───── RECORDED INFORMATION ─────

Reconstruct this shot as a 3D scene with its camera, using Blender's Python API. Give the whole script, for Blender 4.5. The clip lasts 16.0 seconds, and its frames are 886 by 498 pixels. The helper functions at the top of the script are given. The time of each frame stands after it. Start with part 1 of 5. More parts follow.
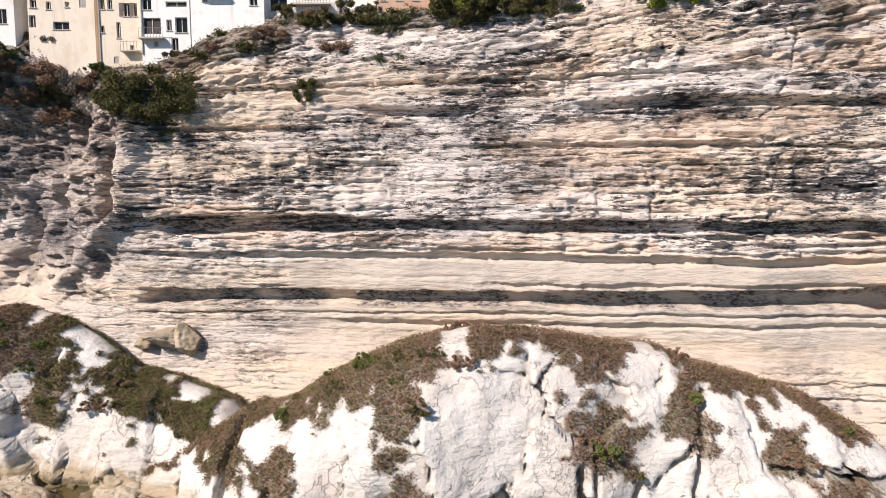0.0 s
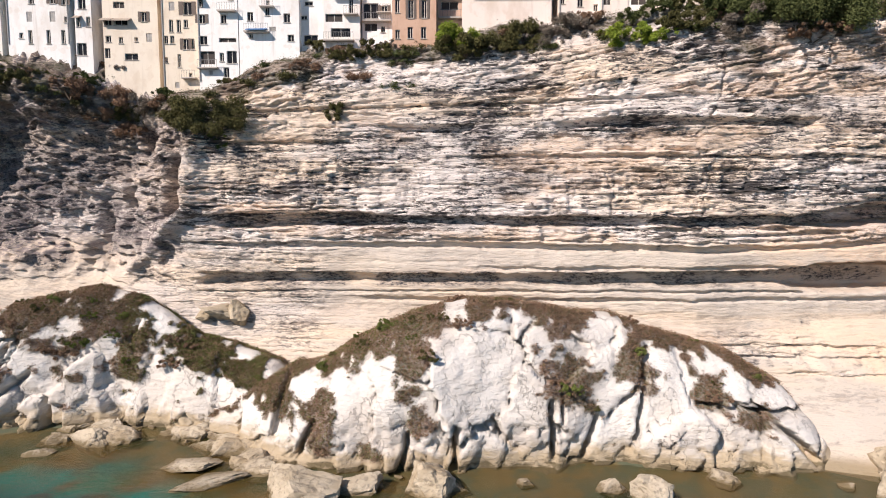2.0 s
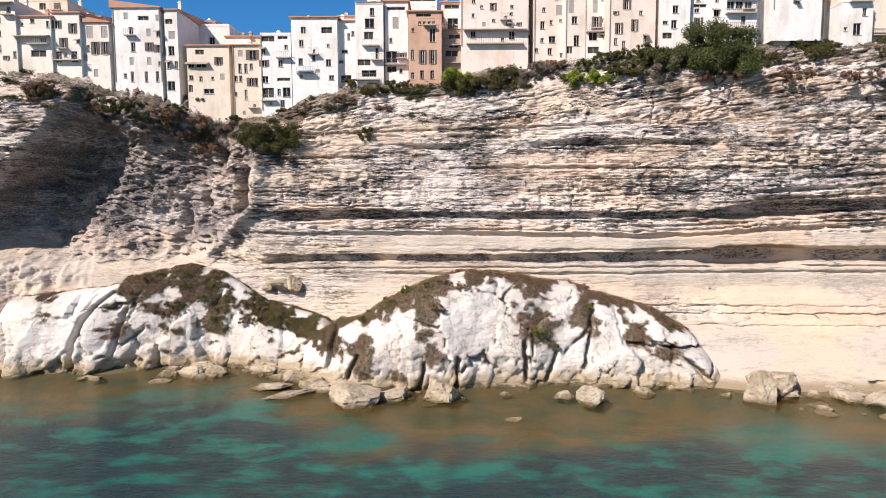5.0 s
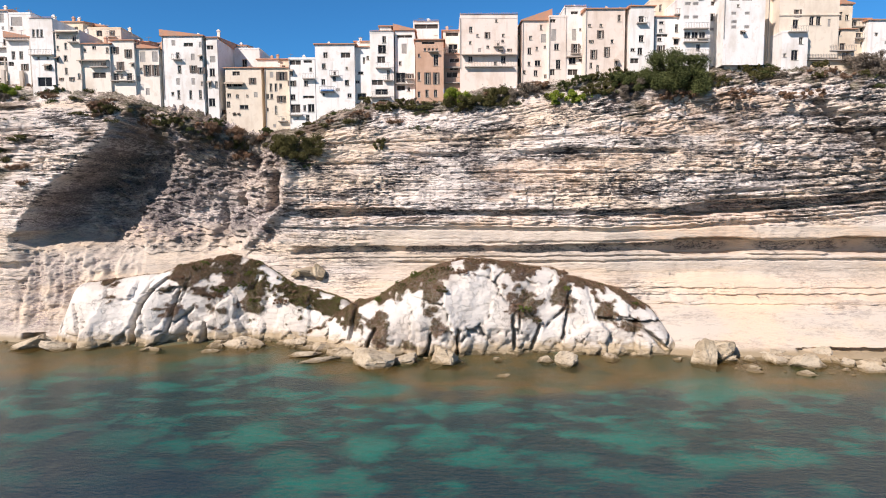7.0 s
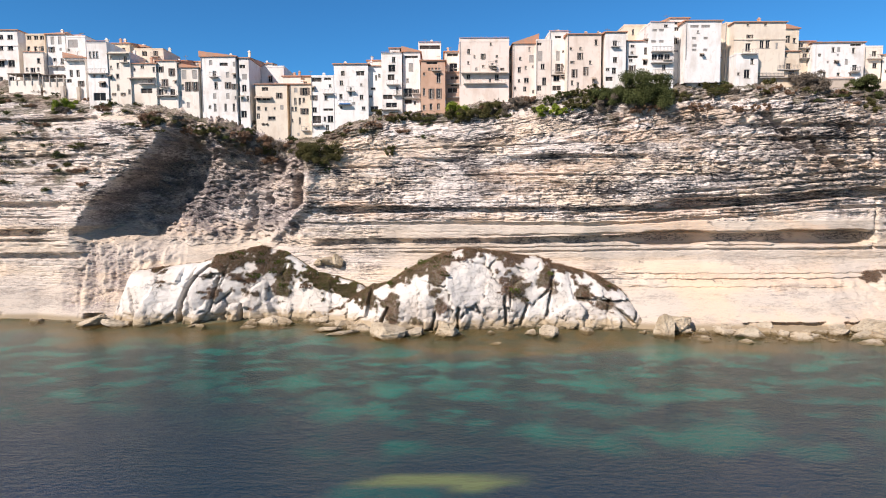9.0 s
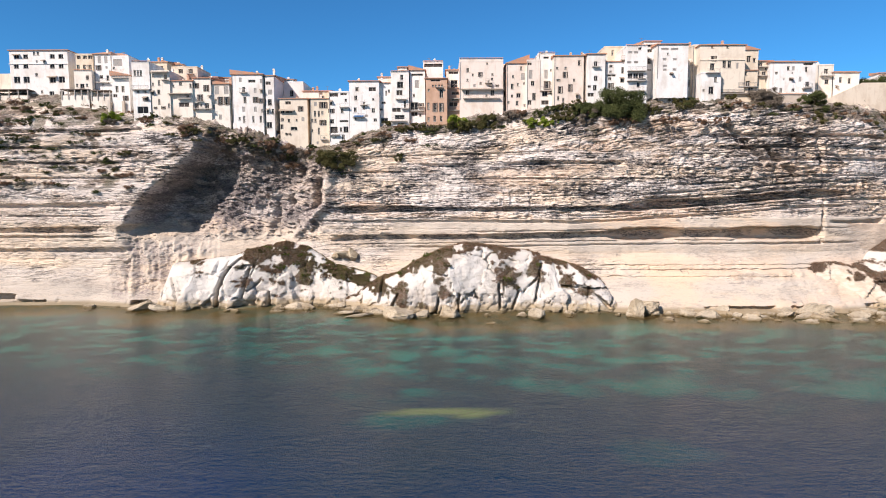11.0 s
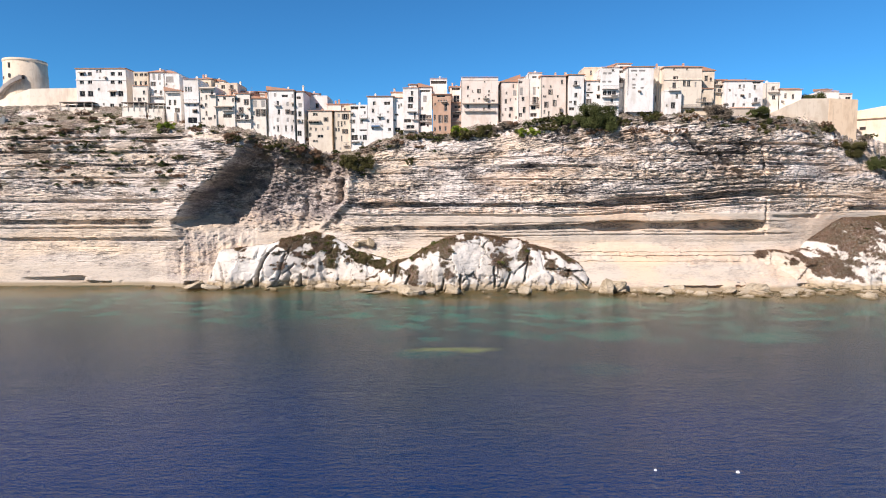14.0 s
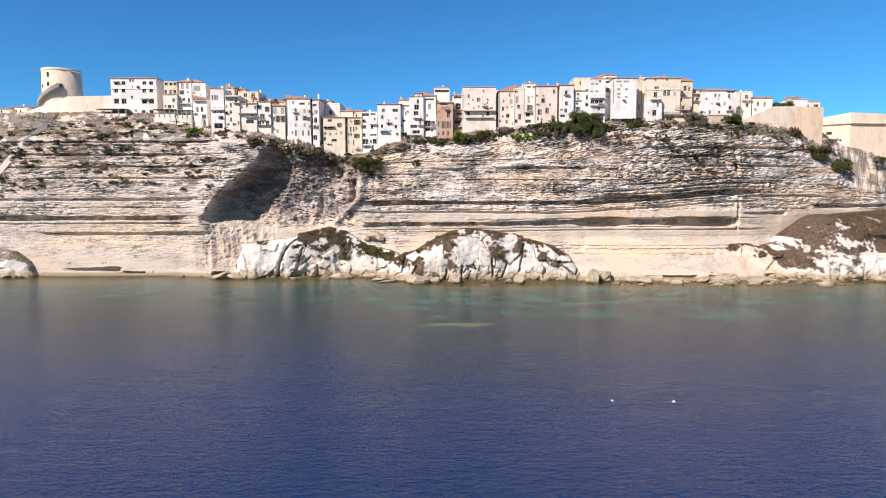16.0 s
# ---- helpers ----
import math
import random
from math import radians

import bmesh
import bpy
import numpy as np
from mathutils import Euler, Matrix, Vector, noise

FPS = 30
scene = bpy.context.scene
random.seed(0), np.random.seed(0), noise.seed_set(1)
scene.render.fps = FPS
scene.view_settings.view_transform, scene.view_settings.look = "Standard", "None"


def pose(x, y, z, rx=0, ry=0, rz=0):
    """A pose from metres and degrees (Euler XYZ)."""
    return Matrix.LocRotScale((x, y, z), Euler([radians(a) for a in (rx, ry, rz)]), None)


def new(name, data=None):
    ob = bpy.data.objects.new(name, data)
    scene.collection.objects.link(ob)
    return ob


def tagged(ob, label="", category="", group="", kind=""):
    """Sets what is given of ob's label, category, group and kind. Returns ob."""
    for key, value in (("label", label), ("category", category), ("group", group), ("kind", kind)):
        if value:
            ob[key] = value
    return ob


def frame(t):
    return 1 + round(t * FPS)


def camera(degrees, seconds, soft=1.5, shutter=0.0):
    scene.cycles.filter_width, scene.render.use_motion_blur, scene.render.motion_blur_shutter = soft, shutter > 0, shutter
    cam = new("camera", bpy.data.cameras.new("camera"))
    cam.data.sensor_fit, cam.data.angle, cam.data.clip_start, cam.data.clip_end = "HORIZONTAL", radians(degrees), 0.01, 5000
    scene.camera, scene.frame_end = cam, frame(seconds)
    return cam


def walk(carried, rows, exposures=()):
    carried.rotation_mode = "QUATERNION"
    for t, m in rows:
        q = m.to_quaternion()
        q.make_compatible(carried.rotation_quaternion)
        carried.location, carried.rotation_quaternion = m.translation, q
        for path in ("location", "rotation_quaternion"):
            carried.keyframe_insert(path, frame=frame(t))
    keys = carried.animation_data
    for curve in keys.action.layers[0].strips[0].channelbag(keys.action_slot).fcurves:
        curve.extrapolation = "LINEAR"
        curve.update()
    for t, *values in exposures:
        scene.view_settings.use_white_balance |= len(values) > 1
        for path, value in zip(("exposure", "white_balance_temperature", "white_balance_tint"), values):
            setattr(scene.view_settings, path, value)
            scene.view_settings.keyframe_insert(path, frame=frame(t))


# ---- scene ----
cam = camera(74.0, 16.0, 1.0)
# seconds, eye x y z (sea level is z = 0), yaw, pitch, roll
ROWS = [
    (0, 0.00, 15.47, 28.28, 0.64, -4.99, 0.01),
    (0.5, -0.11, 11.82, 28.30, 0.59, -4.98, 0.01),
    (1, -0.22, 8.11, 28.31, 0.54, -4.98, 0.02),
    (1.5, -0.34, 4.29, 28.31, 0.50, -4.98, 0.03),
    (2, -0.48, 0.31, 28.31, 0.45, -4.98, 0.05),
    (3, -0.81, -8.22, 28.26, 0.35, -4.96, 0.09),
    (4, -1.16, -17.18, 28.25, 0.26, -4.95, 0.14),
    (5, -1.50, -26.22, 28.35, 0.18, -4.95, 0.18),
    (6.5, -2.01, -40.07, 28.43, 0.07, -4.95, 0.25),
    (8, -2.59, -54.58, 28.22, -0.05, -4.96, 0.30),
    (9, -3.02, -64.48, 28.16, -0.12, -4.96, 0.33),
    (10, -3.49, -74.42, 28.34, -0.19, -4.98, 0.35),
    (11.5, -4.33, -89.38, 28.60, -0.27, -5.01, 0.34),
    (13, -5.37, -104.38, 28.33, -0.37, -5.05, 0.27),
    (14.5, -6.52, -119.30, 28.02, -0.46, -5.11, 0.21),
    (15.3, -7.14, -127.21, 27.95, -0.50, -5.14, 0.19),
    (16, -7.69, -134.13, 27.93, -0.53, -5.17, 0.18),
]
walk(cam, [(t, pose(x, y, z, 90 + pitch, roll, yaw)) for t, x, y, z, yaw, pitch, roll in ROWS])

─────

=== EXERCISE GOAL ===
Among the lines above, find the one with "q = m.to_quaternion()" and the one with "keys = carried.animation_data". Quote both and everything between them, exactly.

=== REPLY ===
        q = m.to_quaternion()
        q.make_compatible(carried.rotation_quaternion)
        carried.location, carried.rotation_quaternion = m.translation, q
        for path in ("location", "rotation_quaternion"):
            carried.keyframe_insert(path, frame=frame(t))
    keys = carried.animation_data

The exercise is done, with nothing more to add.